During the summer of 1805, the first battalion was brigaded with the forty-second, ninety-first, and ninety-fifth (Rifle) regiments. On the 2nd of September, the battalion marched from Weeley to Colchester; on the 4th of September the first battalion was ordered to hold itself in readiness for embarkation, but on the 6th of September it returned to Weeley barracks.
The first battalion marched, on the 7th of October, to Colchester with other troops, and was reviewed by His Royal Highness the Duke of York, the Commander-in-Chief, who expressed himself particularly pleased with the appearance of the battalion, which returned to its quarters at Weeley on the 18th of October.
While the French were pursuing their victorious career in Germany, they experienced great reverses from the British navy. On the 21st of October, the combined fleets of France and Spain were defeated off Cape Trafalgar; but the victory was purchased with the loss of Admiral Viscount Nelson, whose remains were honored with a public funeral at St. Paul’s Cathedral, and the first battalion of the NINETY-SECOND regiment attended the ceremony.
On the 29th of October, the first battalion marched from Weeley, and arrived at Ospringe barracks on the 6th of November; on the 26th of November it marched to Canterbury.
1806
The first battalion marched, on the 2nd of January, 1806, to London, to attend the public funeral of Admiral Viscount Nelson, whose remains were interred, on the 9th of January, in St. Paul’s Cathedral, where a monument was erected by authority of Parliament at the public expense.

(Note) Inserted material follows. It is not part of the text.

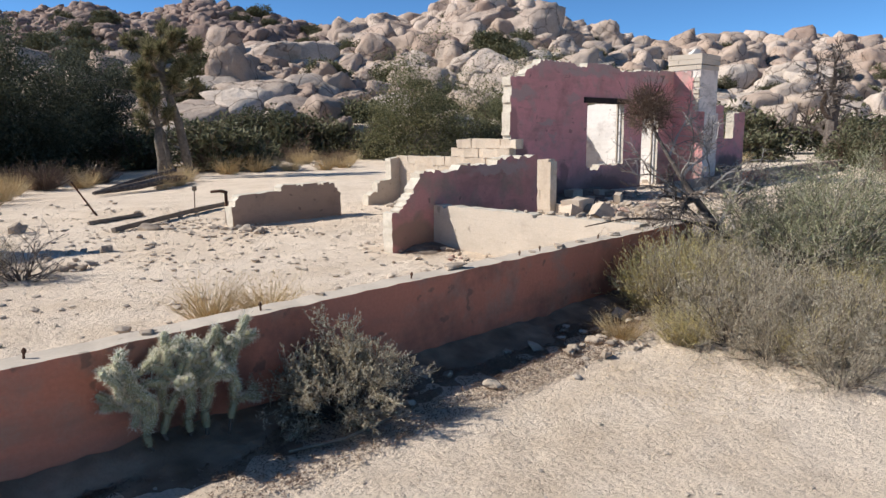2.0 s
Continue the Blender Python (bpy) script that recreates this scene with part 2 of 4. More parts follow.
def sand_material():
    m, t, b = nodes("desert_sand", 0.97, 0.15)
    big, mid = noise_node(t, 0.13, 5, 0.6), noise_node(t, 1.3, 8, 0.66)
    grit, foot = noise_node(t, 46, 6, 0.7), noise_node(t, 5.0, 5, 0.55)
    col = ramp(t, big, [(0.32, (0.67, 0.54, 0.42)), (0.5, (0.745, 0.615, 0.485)), (0.7, (0.68, 0.535, 0.395))])
    col = mix(t, ramp(t, mid, [(0.46, grey(0.0)), (0.7, grey(0.6))]), col, (0.53, 0.40, 0.275))
    col = mix(t, ramp(t, grit, [(0.5, grey(0.0)), (0.7, grey(0.75))]), col, (0.34, 0.26, 0.19))
    t.links.new(col, b.inputs["Base Color"])
    clods = noise_node(t, 14.0, 6, 0.65)
    n = bump(t, b, clods, 0.7, 0.03, bump(t, b, foot, 0.8, 0.055))
    bump(t, b, grit, 1.0, 0.022, bump(t, b, mid, 0.6, 0.07, n))
    return m


SAND = sand_material()


def granite_material(name, tones, varnish, dark):
    m, t, b = nodes(name, 0.93, 0.2)
    big, mid, fine = noise_node(t, 0.08, 6, 0.6, "Position"), noise_node(t, 0.7, 10, 0.72, "Position"), noise_node(t, 7.0, 6, 0.7, "Position")
    isl = t.nodes.new("ShaderNodeNewGeometry")
    oi = t.nodes.new("ShaderNodeObjectInfo")
    pick = t.nodes.new("ShaderNodeMath")
    pick.operation = "ADD"
    t.links.new(isl.outputs["Random Per Island"], pick.inputs[0])
    t.links.new(oi.outputs["Random"], pick.inputs[1])
    frac = t.nodes.new("ShaderNodeMath")
    frac.operation = "FRACT"
    t.links.new(pick.outputs[0], frac.inputs[0])
    col = ramp(t, frac.outputs[0], tones)
    col = mix(t, ramp(t, big, [(0.4, grey(0.0)), (0.66, grey(varnish))]), col, dark)
    col = mix(t, ramp(t, mid, [(0.47, grey(0.0)), (0.72, grey(0.6))]), col, tuple(0.8 * c for c in dark))
    col = mix(t, ramp(t, fine, [(0.45, grey(0.0)), (0.75, grey(0.4))]), col, (0.24, 0.19, 0.15))
    warp = t.nodes.new("ShaderNodeNewGeometry")
    vor = t.nodes.new("ShaderNodeTexVoronoi")
    vor.feature = "DISTANCE_TO_EDGE"
    vor.inputs["Scale"].default_value, vor.inputs["Randomness"].default_value = 0.33, 1.0
    shift = t.nodes.new("ShaderNodeVectorMath")
    shift.operation = "ADD"
    wob = t.nodes.new("ShaderNodeTexNoise")
    wob.inputs["Scale"].default_value, wob.inputs["Detail"].default_value = 0.35, 6.0
    t.links.new(warp.outputs["Position"], wob.inputs["Vector"])
    t.links.new(warp.outputs["Position"], shift.inputs[0])
    far = t.nodes.new("ShaderNodeVectorMath")
    far.operation = "SCALE"
    far.inputs["Scale"].default_value = 3.5
    t.links.new(wob.outputs["Color"], far.inputs[0])
    t.links.new(far.outputs[0], shift.inputs[1])
    t.links.new(shift.outputs[0], vor.inputs["Vector"])
    crack = ramp(t, vor.outputs["Distance"], [(0.0, grey(0.2)), (0.03, grey(1.0))])
    col = mix(t, crack, (0.10, 0.07, 0.055), col)
    t.links.new(col, b.inputs["Base Color"])
    bump(t, b, fine, 0.5, 0.07, bump(t, b, crack, 0.5, 0.14, bump(t, b, mid, 0.9, 0.45)))
    return m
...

Major-General the Hon. John Hope, from the sixtieth regiment, (afterwards the Earl of Hopetoun,) was appointed by His Majesty King George III. to be colonel of the NINETY-SECOND regiment, on the 3rd of January, 1806, in succession to Major-General the Marquis of Huntly, who was removed to the forty-second, or the Royal Highlanders, on the decease of General Sir Hector Munro, K.B.
The first battalion marched, on the 11th of January, from London for Colchester, where it arrived on the 15th of that month: it marched to Weeley barracks on the 29th of May, where it remained stationary, with the exception of occasional marches to and from Colchester, for the purpose of being exercised with other brigades.